O parasita de uma só célula Toxoplasma gondii é capaz de manipular com subtileza a mente de criaturas bem mais complexas que ele: o microrganismo consegue fazer com que ratos percam um dos medos mais profundos dos roedores - o temor de gatos.
Já há algum tempo que os cientistas suspeitavam que o micróbio, causador da toxoplasmose, fosse capaz dessa proeza. Outros trabalhos com roedores sugeriam que os ratos ficavam estranhamente destemidos quando eram contaminados pelo parasita.
Agora, a equipa comandada por Ajai Vyas, da Universidade Stanford, na Califórnia, EUA, mostrou que esse efeito é específico. Ou seja: o microrganismo não mexe simplesmente com a capacidade dos hospedeiros de sentir medo, mas sim única e exclusivamente com o medo de felinos, noticia a Globo.
Por que é que o parasita precisa que ratos percam medo
Produzir roedores que encarem qualquer gato faz todo o sentido para o causador da toxoplasmose. O micróbio tem um ciclo de vida complicado, durante o qual pode passar pelo organismo de diversos mamíferos, inclusive o homem. No entanto, desenvolveu uma relação especial com os felinos ao longo da evolução: só consegue reproduzir-se de forma sexuada no intestino destes animais.

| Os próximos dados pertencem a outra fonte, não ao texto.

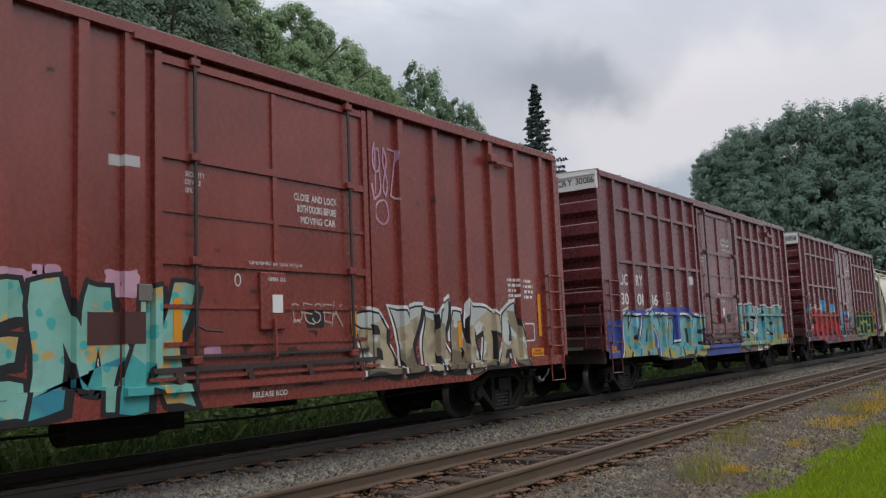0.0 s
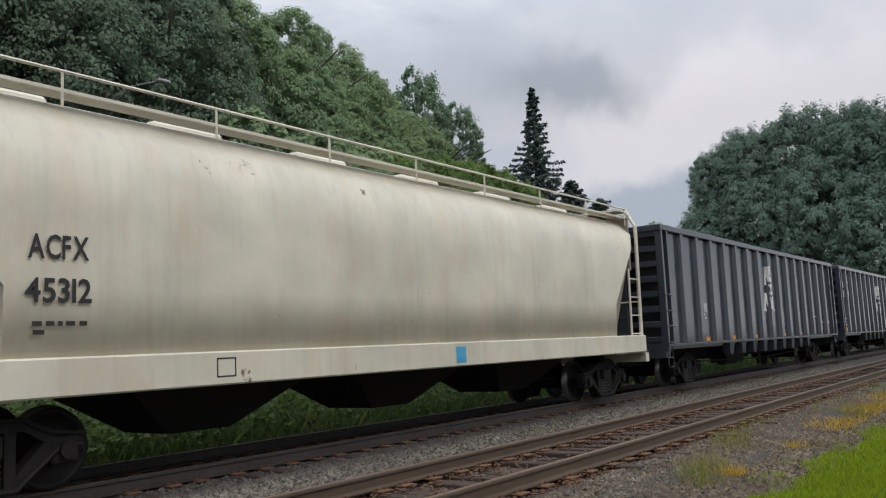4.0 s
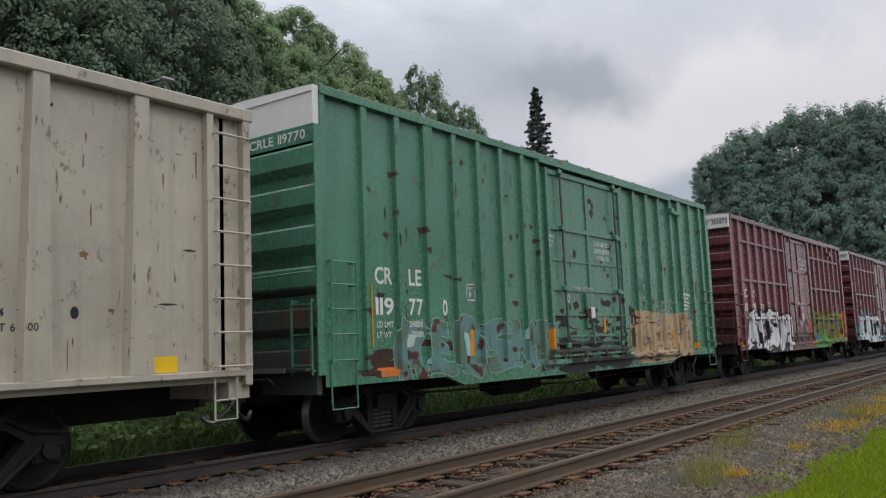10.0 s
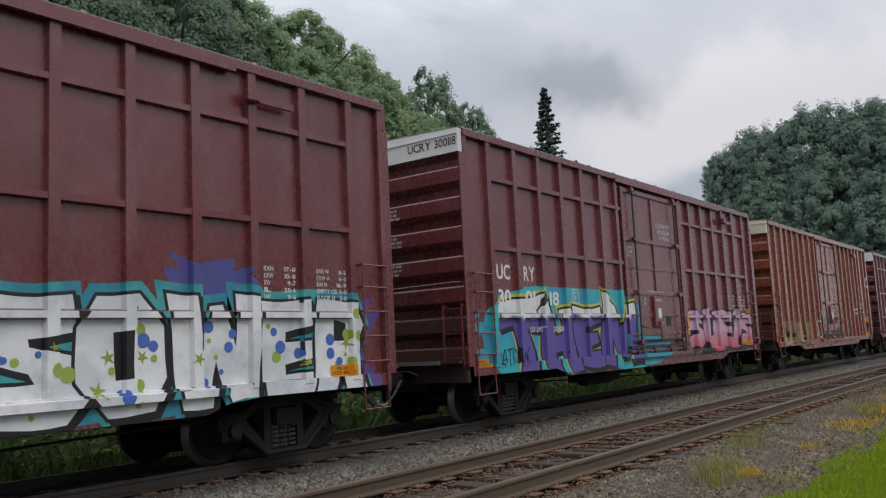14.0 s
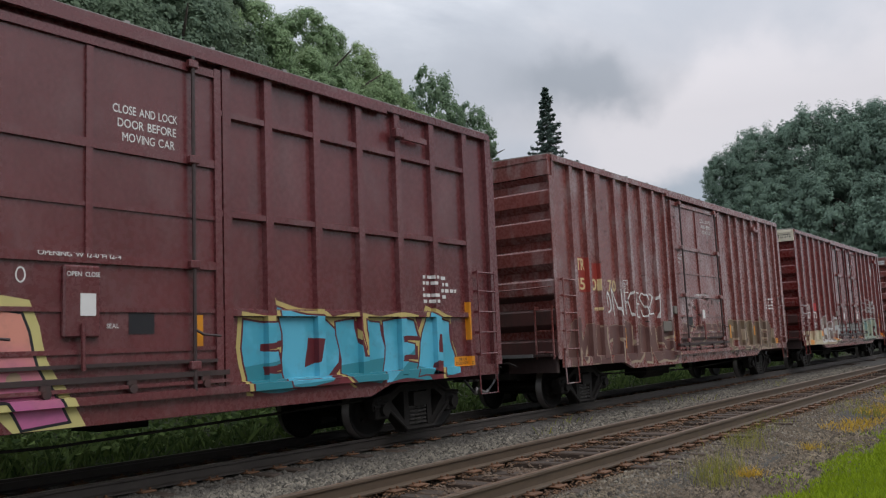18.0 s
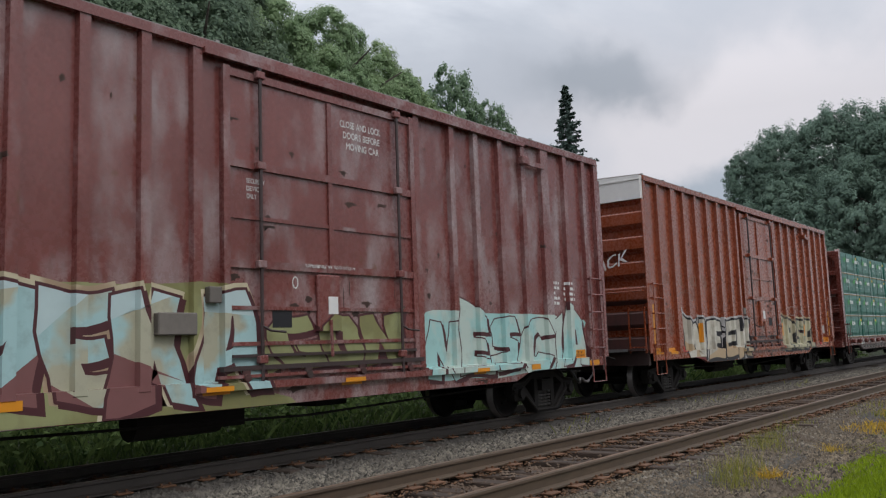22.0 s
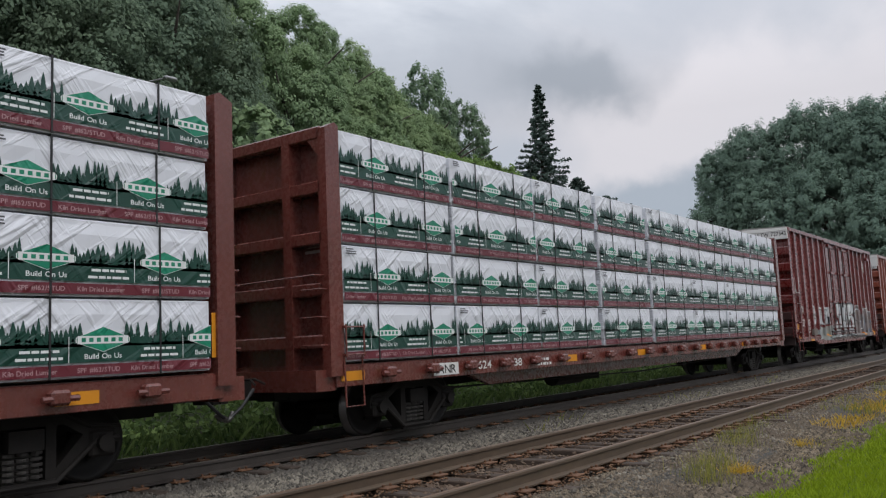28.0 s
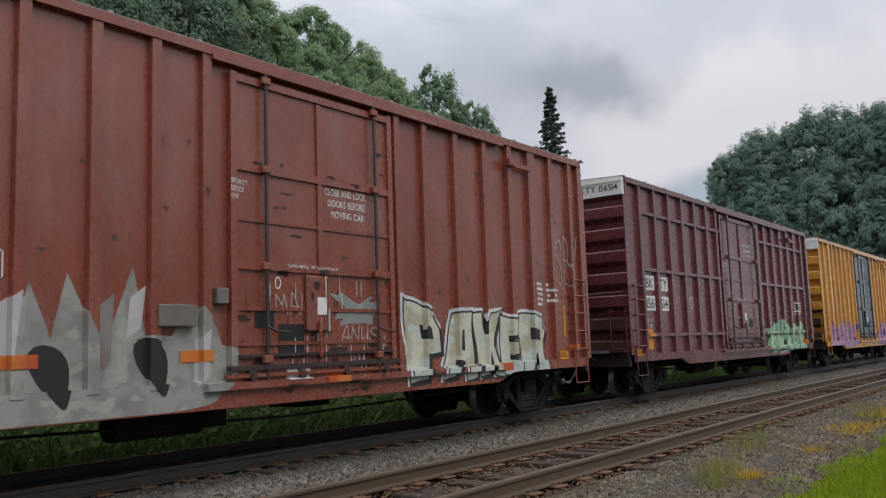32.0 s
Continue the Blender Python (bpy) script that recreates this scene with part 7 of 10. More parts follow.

Quando os gatos defecam, as suas fezes podem espalhar o T. gondii para outros animais. Mas o objectivo do micróbio é sempre voltar para as tripas de algum gato.
Assim, é do interesse do microrganismo que o seu hospedeiro temporário (um rato, por exemplo) não tenha medo de gatos, para que possa ser devorado com mais facilidade por algum felino.
A experiência
Vyas e os seus colegas mostram com riqueza de detalhes que é exactamente isso que acontece. Os cientistas infectaram alguns ratos com o parasita, enquanto grupos de tamanho igual foram mantidos sãos. O causador da toxoplasmose é um micróbio relativamente benigno, que normalmente se aloja em quistos inofensivos no corpo do hospedeiro. E, conforme esperavam, a infecção não teve efeitos significativos na saúde dos animais.
Depois, expuseram os ratos à urina de gato e, para comparação, à urina de coelho. Conforme o esperado, roedores normais não suportavam o cheiro do líquido, enquanto os infectados chegavam mostrar-se atraídos pela urina de felino.
Não perdem o medo de tudo: só dos gatos, mesmo
Mas isso ainda não provava que o destemor era específico, e não geral. Os investigadores usaram então choques eléctricos em ambos os grupos (uma forma de induzir medo em animais de laboratório) e verificaram que os ratos infectados eram tão capazes de sentir medo «genérico» quanto os demais. A capacidade de aprender dos bichos com T. gondii aparentemente também não foi afectada.
Para finalizar a experiência, os pesquisadores sacrificaram os roedores e examinaram o cérebro dos infectados.
Descobriram que o parasita encontrava-se em quistos por todo o órgão, mas a sua concentração é cerca de duas vezes maior que a média na amígdala (não confundir com a da garganta), uma estrutura em forma de amêndoa que está associada à aprendizagem emocional em mamíferos. É provável, portanto, que o microrganismo consiga manipular os roedores agindo sobre essa região cerebral, embora o mecanismo exacto desse processo ainda seja um mistério.
O estudo foi divulgado na edição desta semana da revista científica norte-americana PNAS.